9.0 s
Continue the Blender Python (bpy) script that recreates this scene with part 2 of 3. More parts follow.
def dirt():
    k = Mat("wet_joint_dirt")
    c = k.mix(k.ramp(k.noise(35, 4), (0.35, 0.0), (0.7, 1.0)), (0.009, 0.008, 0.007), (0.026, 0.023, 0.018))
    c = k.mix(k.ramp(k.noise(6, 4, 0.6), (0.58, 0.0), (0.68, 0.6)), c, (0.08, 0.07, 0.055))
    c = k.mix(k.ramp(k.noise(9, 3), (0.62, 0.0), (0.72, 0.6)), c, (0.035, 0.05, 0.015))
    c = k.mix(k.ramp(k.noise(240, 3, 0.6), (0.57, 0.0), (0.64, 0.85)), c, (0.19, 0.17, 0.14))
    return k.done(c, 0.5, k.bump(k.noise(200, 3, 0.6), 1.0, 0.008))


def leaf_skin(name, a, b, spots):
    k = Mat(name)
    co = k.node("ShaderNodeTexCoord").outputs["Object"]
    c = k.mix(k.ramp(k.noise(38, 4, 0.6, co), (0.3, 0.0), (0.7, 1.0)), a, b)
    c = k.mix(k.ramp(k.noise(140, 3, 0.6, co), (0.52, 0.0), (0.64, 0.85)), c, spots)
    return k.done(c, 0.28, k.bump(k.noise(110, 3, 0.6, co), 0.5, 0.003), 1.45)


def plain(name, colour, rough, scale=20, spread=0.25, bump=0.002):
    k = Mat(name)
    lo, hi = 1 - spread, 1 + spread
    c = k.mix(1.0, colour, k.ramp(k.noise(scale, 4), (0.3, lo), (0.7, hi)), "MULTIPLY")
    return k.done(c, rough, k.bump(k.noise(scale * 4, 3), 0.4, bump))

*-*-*

SHORT TASK
Each line of the listing should be copied exactly.

TASK SOLUTION
9.0 s
Continue the Blender Python (bpy) script that recreates this scene with part 2 of 3. More parts follow.
def dirt():
    k = Mat("wet_joint_dirt")
    c = k.mix(k.ramp(k.noise(35, 4), (0.35, 0.0), (0.7, 1.0)), (0.009, 0.008, 0.007), (0.026, 0.023, 0.018))
    c = k.mix(k.ramp(k.noise(6, 4, 0.6), (0.58, 0.0), (0.68, 0.6)), c, (0.08, 0.07, 0.055))
    c = k.mix(k.ramp(k.noise(9, 3), (0.62, 0.0), (0.72, 0.6)), c, (0.035, 0.05, 0.015))
    c = k.mix(k.ramp(k.noise(240, 3, 0.6), (0.57, 0.0), (0.64, 0.85)), c, (0.19, 0.17, 0.14))
    return k.done(c, 0.5, k.bump(k.noise(200, 3, 0.6), 1.0, 0.008))


def leaf_skin(name, a, b, spots):
    k = Mat(name)
    co = k.node("ShaderNodeTexCoord").outputs["Object"]
    c = k.mix(k.ramp(k.noise(38, 4, 0.6, co), (0.3, 0.0), (0.7, 1.0)), a, b)
    c = k.mix(k.ramp(k.noise(140, 3, 0.6, co), (0.52, 0.0), (0.64, 0.85)), c, spots)
    return k.done(c, 0.28, k.bump(k.noise(110, 3, 0.6, co), 0.5, 0.003), 1.45)


def plain(name, colour, rough, scale=20, spread=0.25, bump=0.002):
    k = Mat(name)
    lo, hi = 1 - spread, 1 + spread
    c = k.mix(1.0, colour, k.ramp(k.noise(scale, 4), (0.3, lo), (0.7, hi)), "MULTIPLY")
    return k.done(c, rough, k.bump(k.noise(scale * 4, 3), 0.4, bump))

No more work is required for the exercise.